• Exercise brief
Take the material below and retype it in full; pictures are left out.
++++ Collected data ++++
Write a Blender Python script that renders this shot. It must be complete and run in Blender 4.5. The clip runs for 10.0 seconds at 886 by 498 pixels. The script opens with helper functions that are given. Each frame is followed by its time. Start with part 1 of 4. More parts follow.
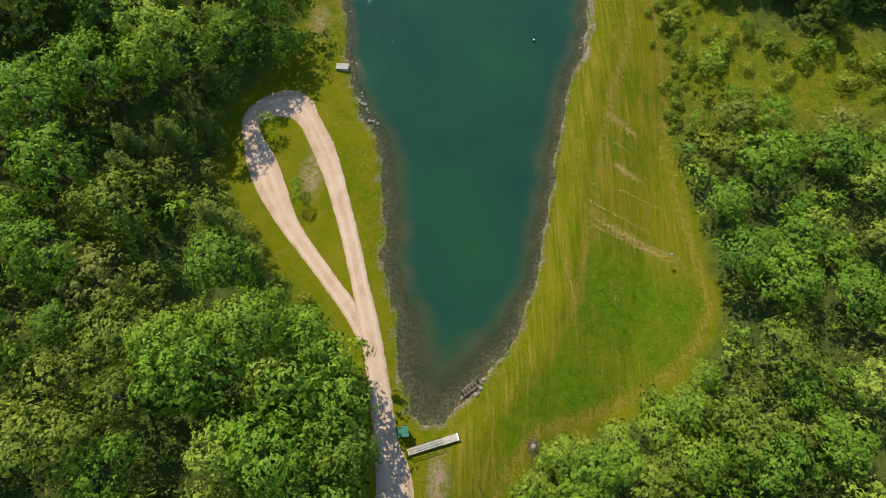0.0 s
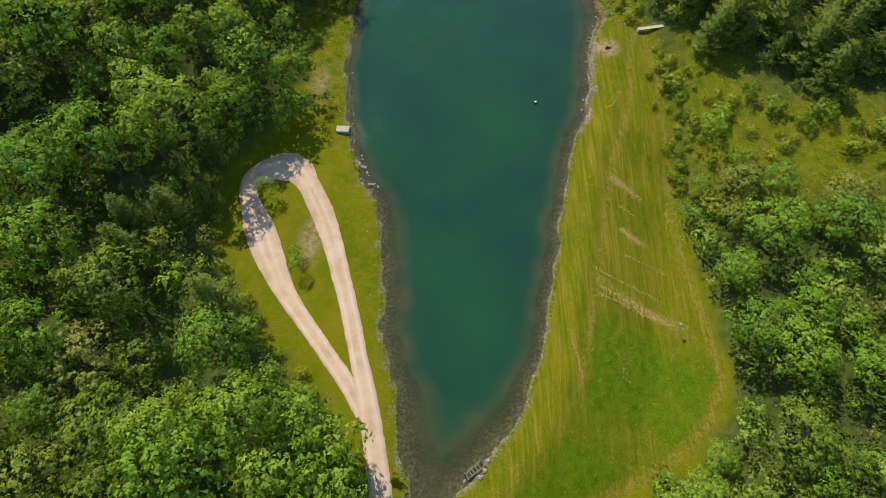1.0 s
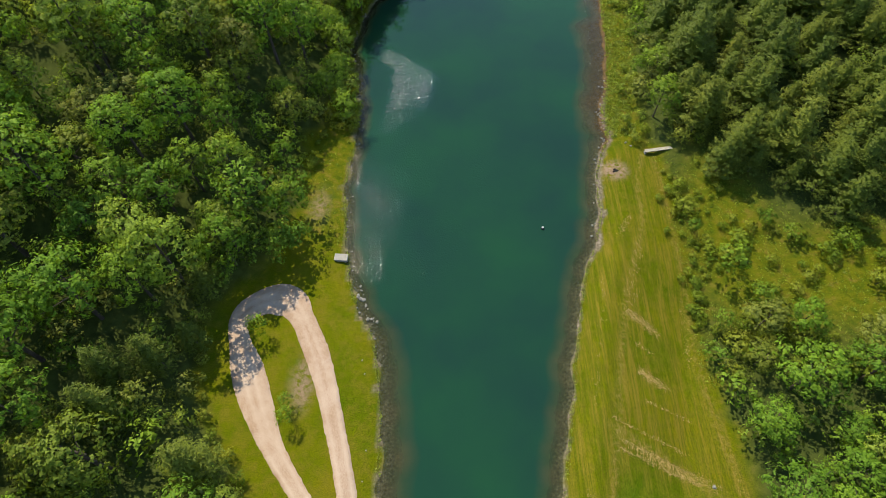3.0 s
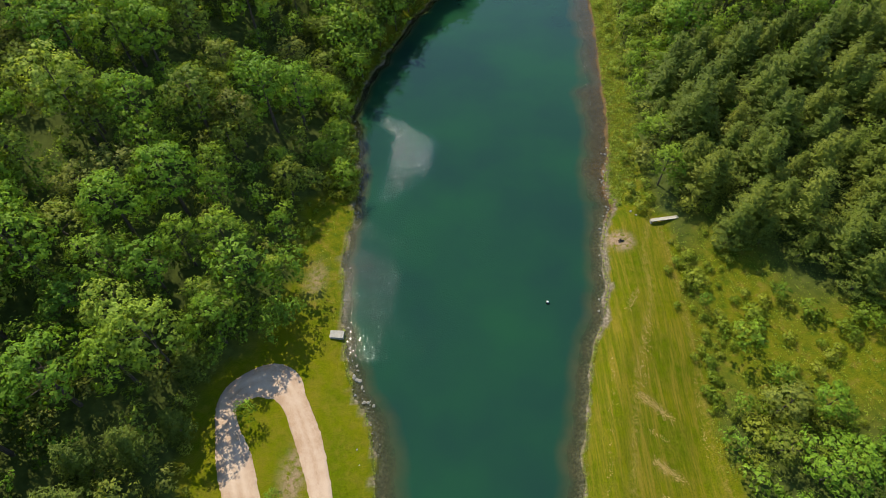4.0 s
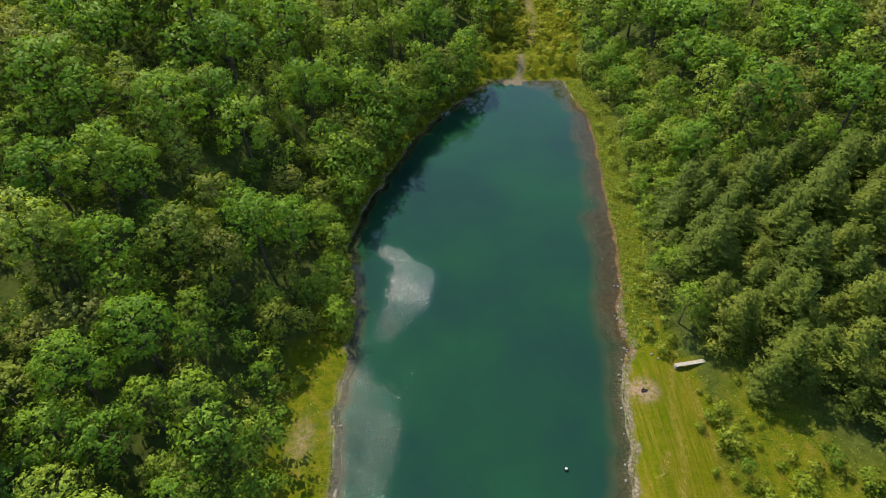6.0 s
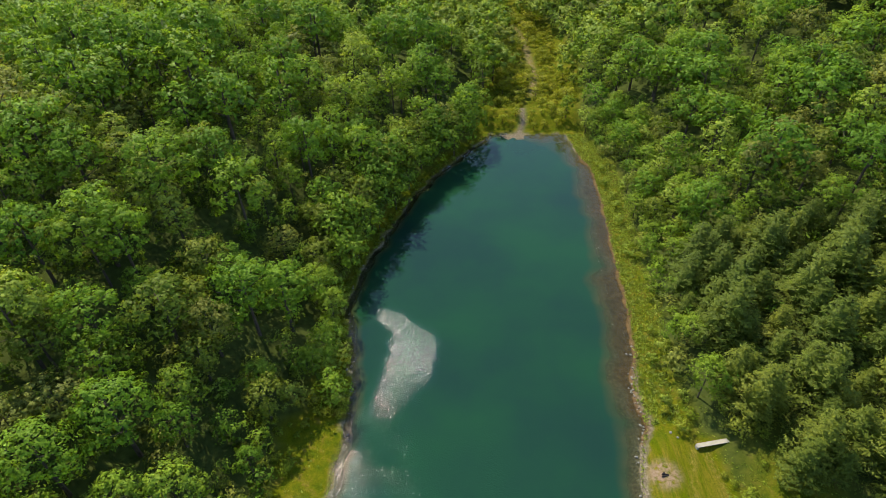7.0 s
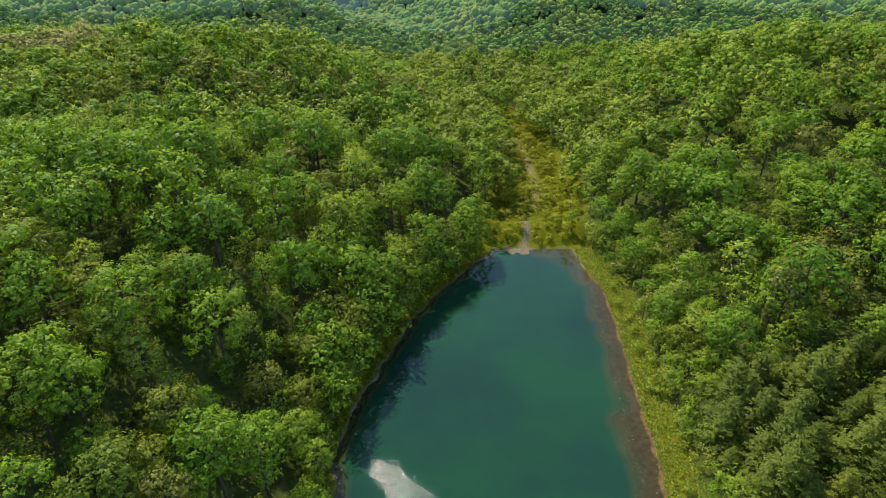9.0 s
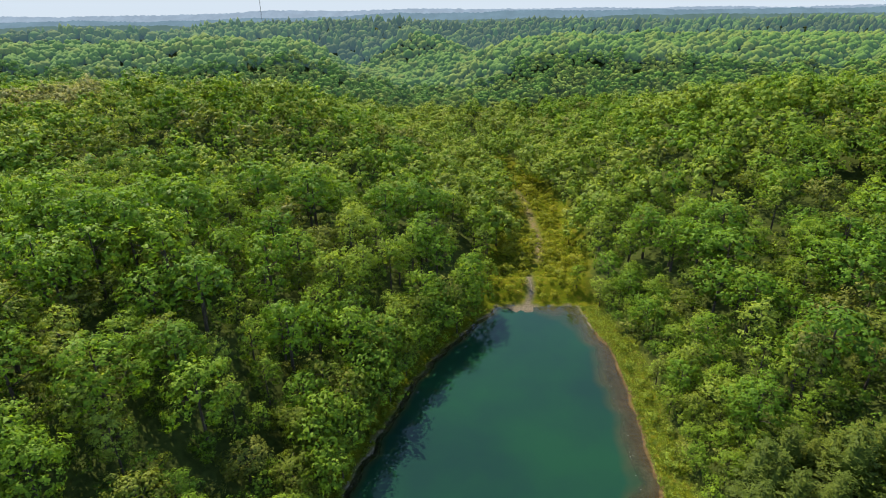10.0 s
++++
• Written answer
Write a Blender Python script that renders this shot. It must be complete and run in Blender 4.5. The clip runs for 10.0 seconds at 886 by 498 pixels. The script opens with helper functions that are given. Each frame is followed by its time. Start with part 1 of 4. More parts follow.
0.0 s
1.0 s
3.0 s
4.0 s
6.0 s
7.0 s
9.0 s
10.0 s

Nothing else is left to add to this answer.